What you have to do:
Write out each line that follows exactly as it stands, without the pictures.

Information shown:
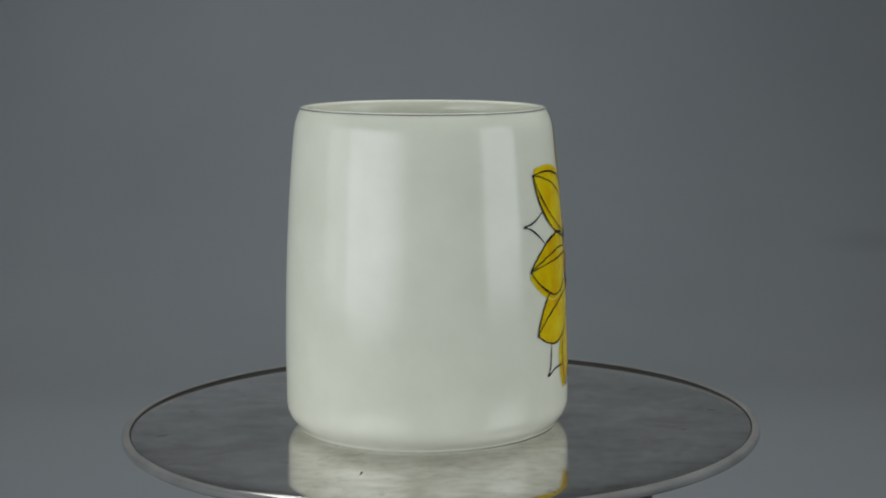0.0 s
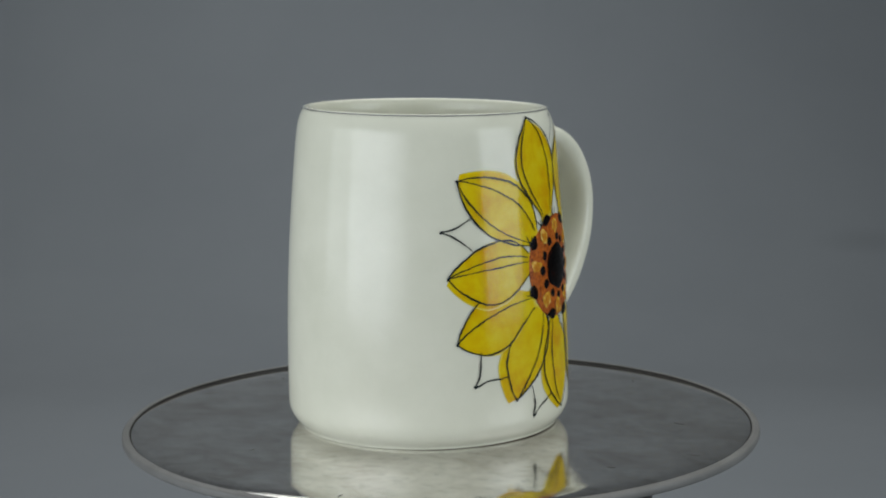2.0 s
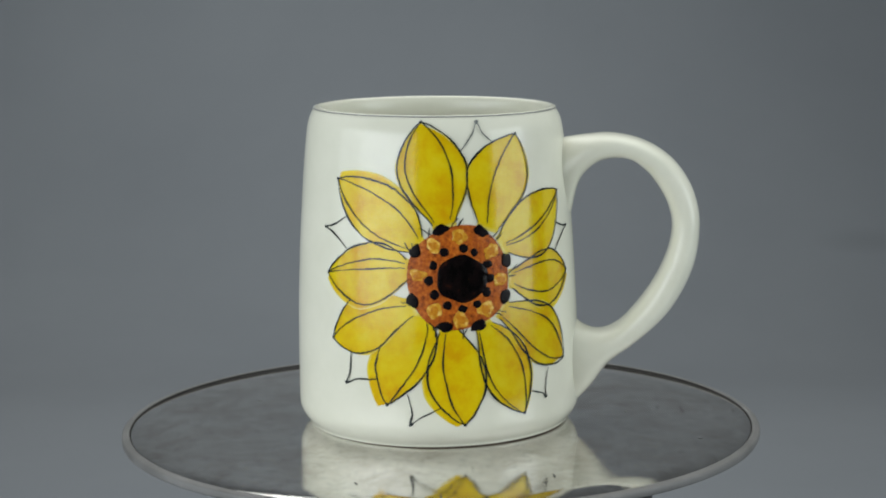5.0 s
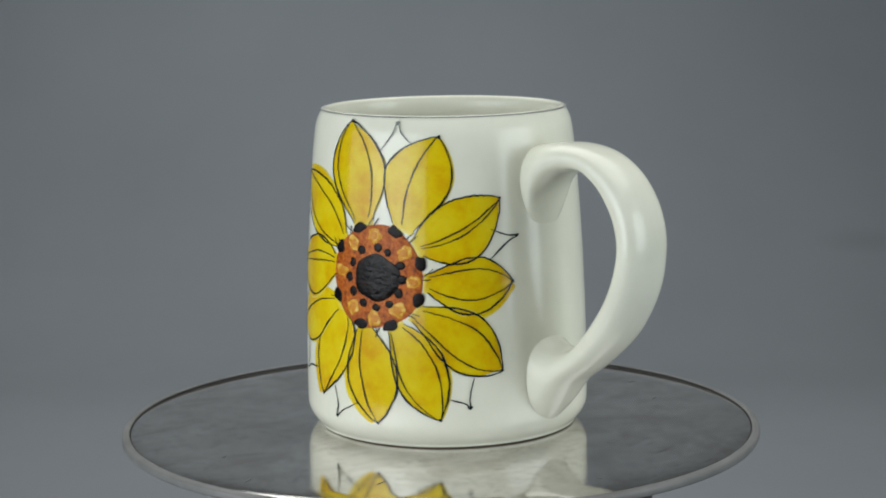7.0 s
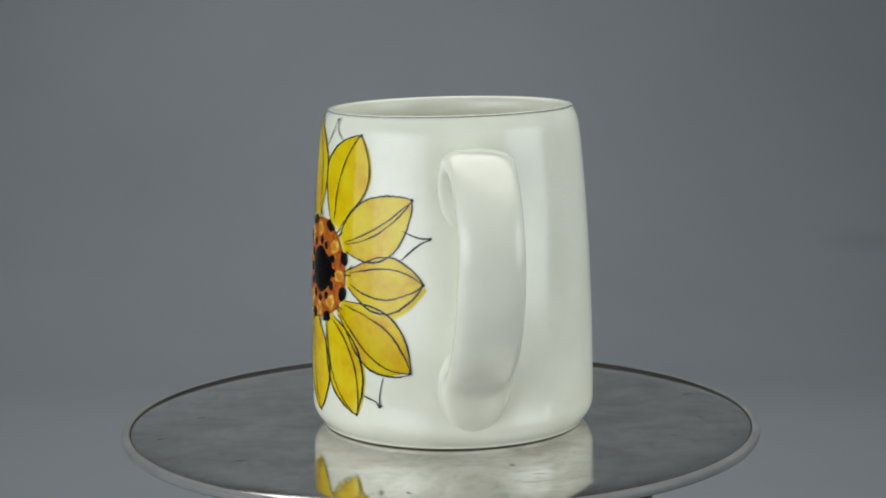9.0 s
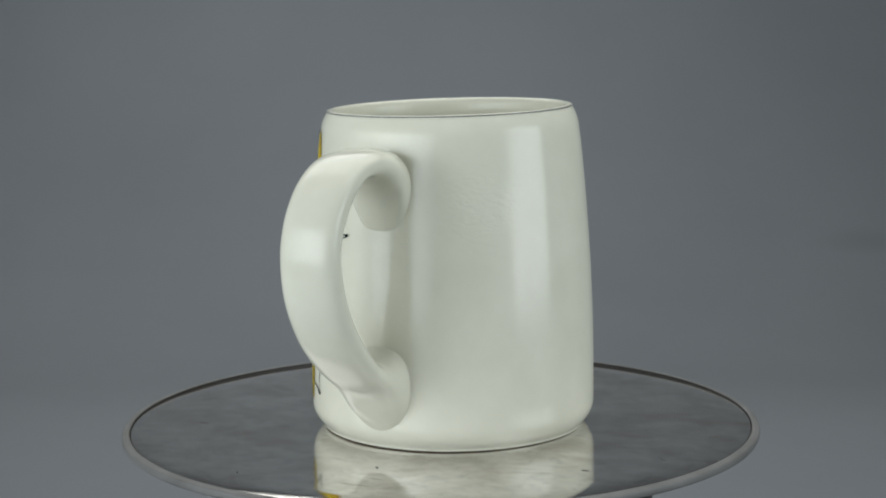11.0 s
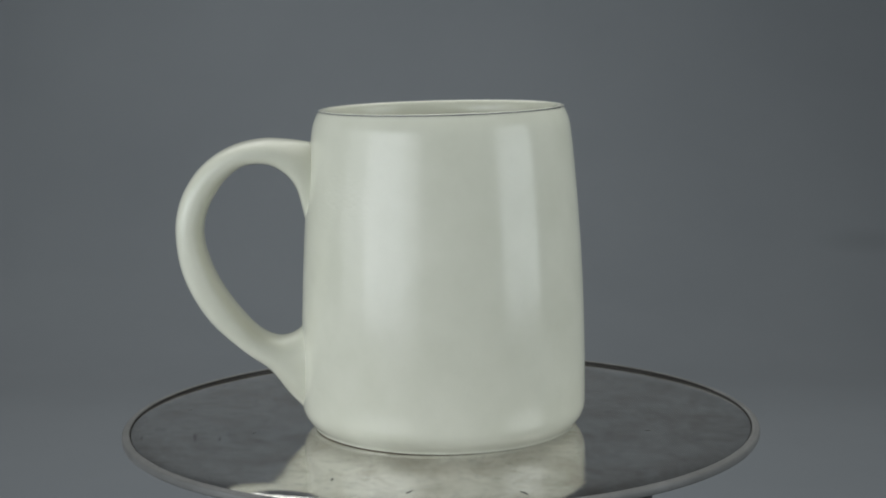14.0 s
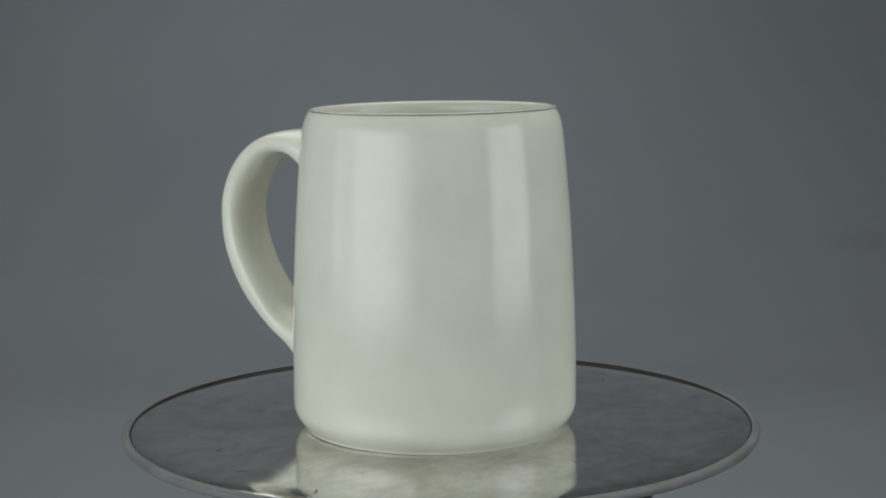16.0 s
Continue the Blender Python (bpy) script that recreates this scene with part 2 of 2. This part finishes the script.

Answer to this exercise:
0.0 s
2.0 s
5.0 s
7.0 s
9.0 s
11.0 s
14.0 s
16.0 s
Continue the Blender Python (bpy) script that recreates this scene with part 2 of 2. This part finishes the script.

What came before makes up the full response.